From: David R. <dr...@ro...> - 2009-11-23 22:40:25
|
I have also been saving Web pages to PDF to include in my Gramps media library. [Yes I am aware of copyright issues - but I don't intend to publish my site on the open Web]. I use MacOS X which offers a 'Print to PDF' option for all applications. It works reasonably well, but there have been times when it didn't work quite right - I think it was handling a scrolling text box inside an page. However the MacOS option merely tries to give you a PDF image of a printed page - no active features on the page will work. The Firefox extension which I use when I can is 'PDF download' as it seems to make the best attempt at producing a PDF file that represents the original page - for example most clickable links are still clickable in the PDF version. (Acrobat Reader will launch your default brower for the link's target). However, there are times when a page will not convert and you get the 'Server busy' message.
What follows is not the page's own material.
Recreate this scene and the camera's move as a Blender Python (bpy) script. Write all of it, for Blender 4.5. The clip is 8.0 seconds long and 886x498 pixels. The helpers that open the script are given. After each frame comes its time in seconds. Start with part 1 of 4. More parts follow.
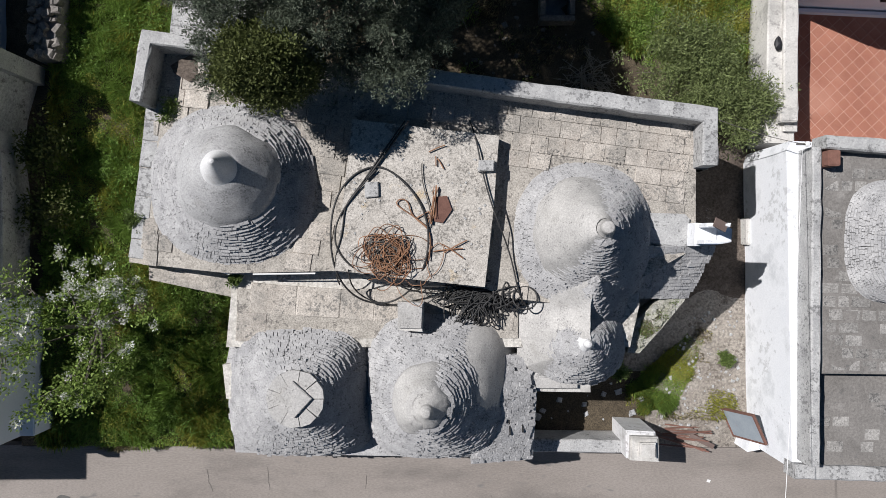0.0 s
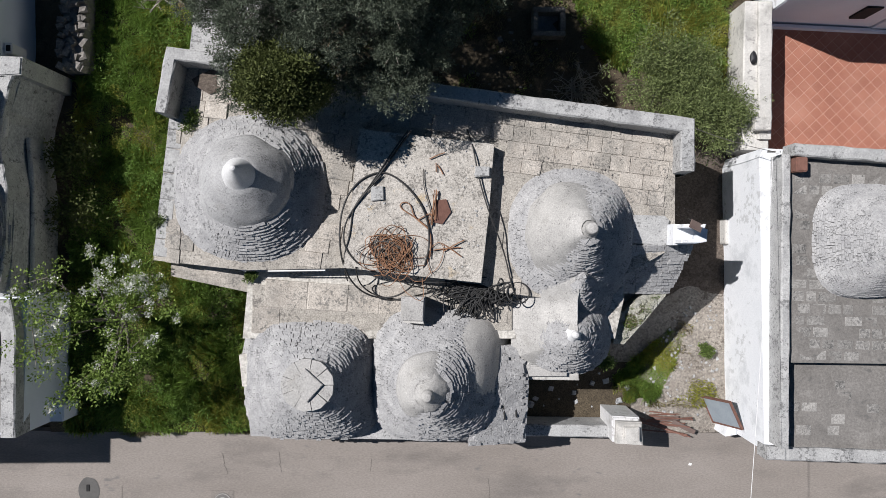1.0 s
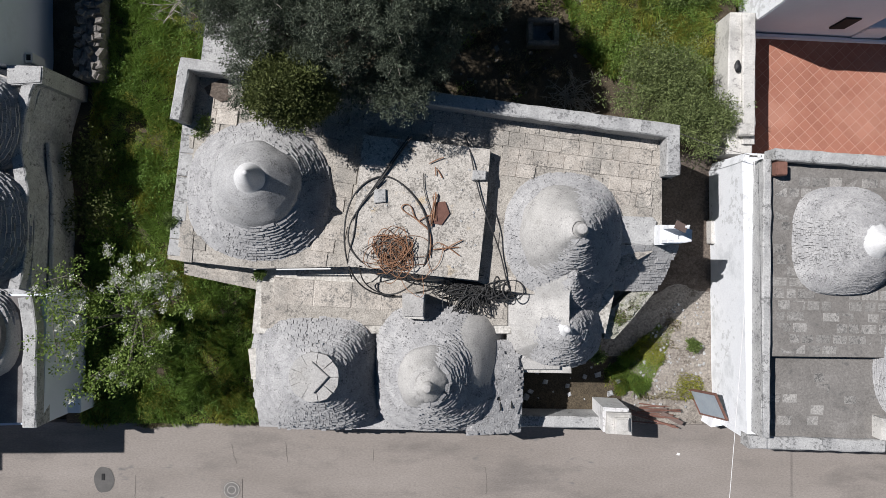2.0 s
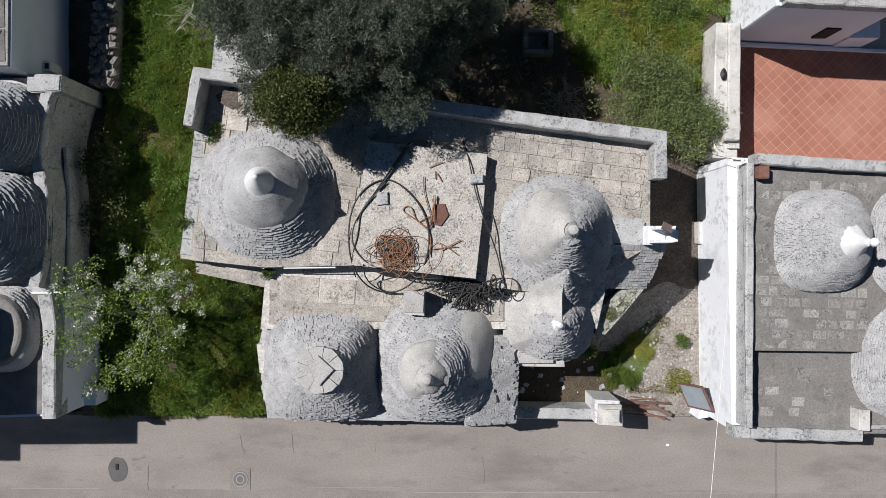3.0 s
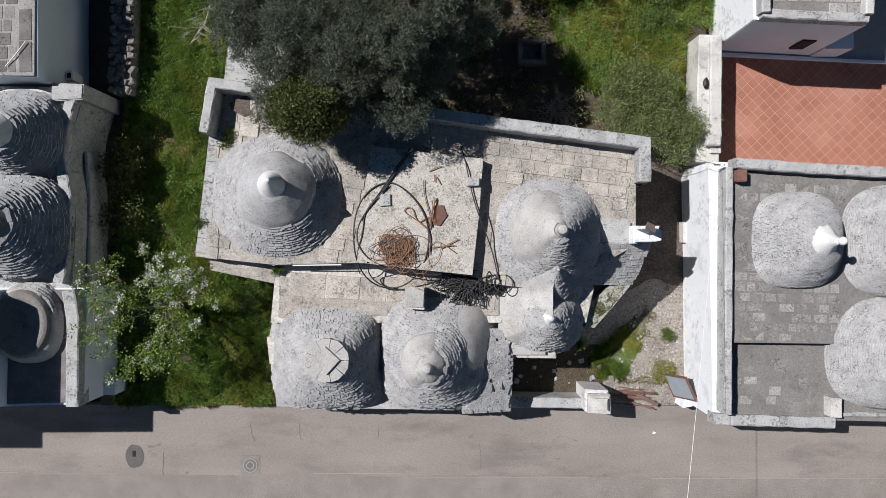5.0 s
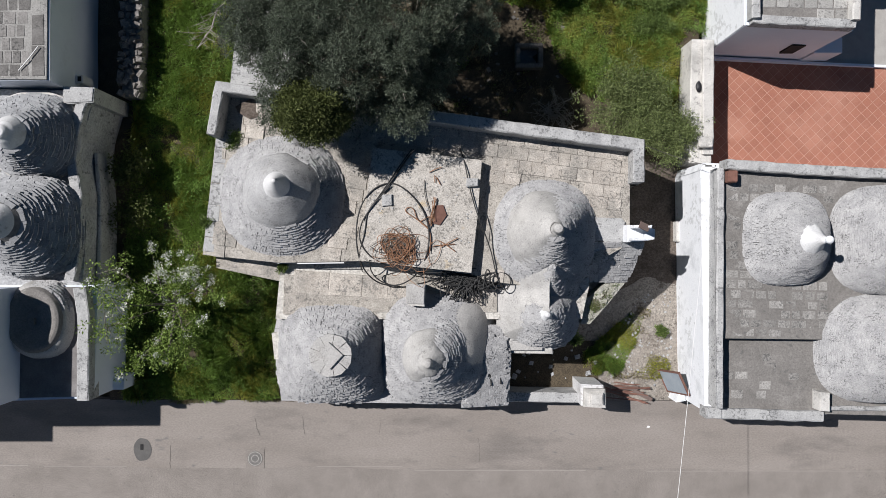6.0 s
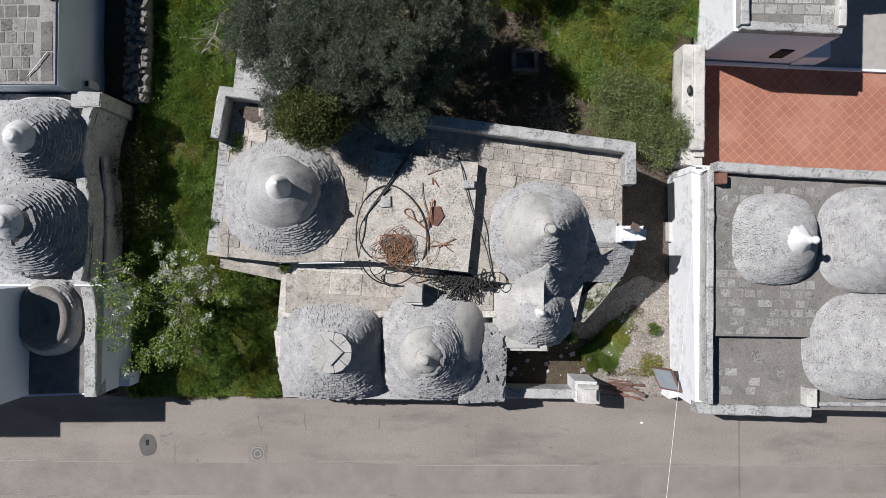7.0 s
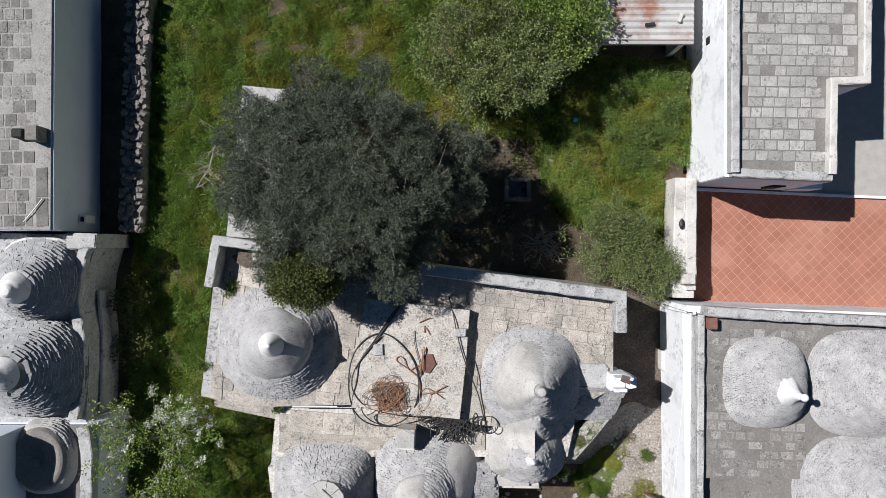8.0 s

I think that this happen when you are accessing a site that requires a login and which then tracks the dialogue with a cookie. PDF Download in your browser sends a request to an external 'pdfdownload' server quoting your URL for the page to be converted. The pdfdownload server tries to refetch the page using your URL - but it doesn't have your cookie - so the target web server demands a fresh login and the whole process stalls. You can explore this effect yourself using two different browsers. Find an interesting page in, say, Firefox - then copy the URL into, say Safari, and see if Safari retrieves the same page. For sites that use session tracking cookies, a fresh login will be demanded. When PDFdownload doesn't work, I find that the 'pdfit' Firefox extension works well, so that has been my second choice - it converts in your browser, so cookies are not an issue. It can also give a png image version of the page. David Rowe |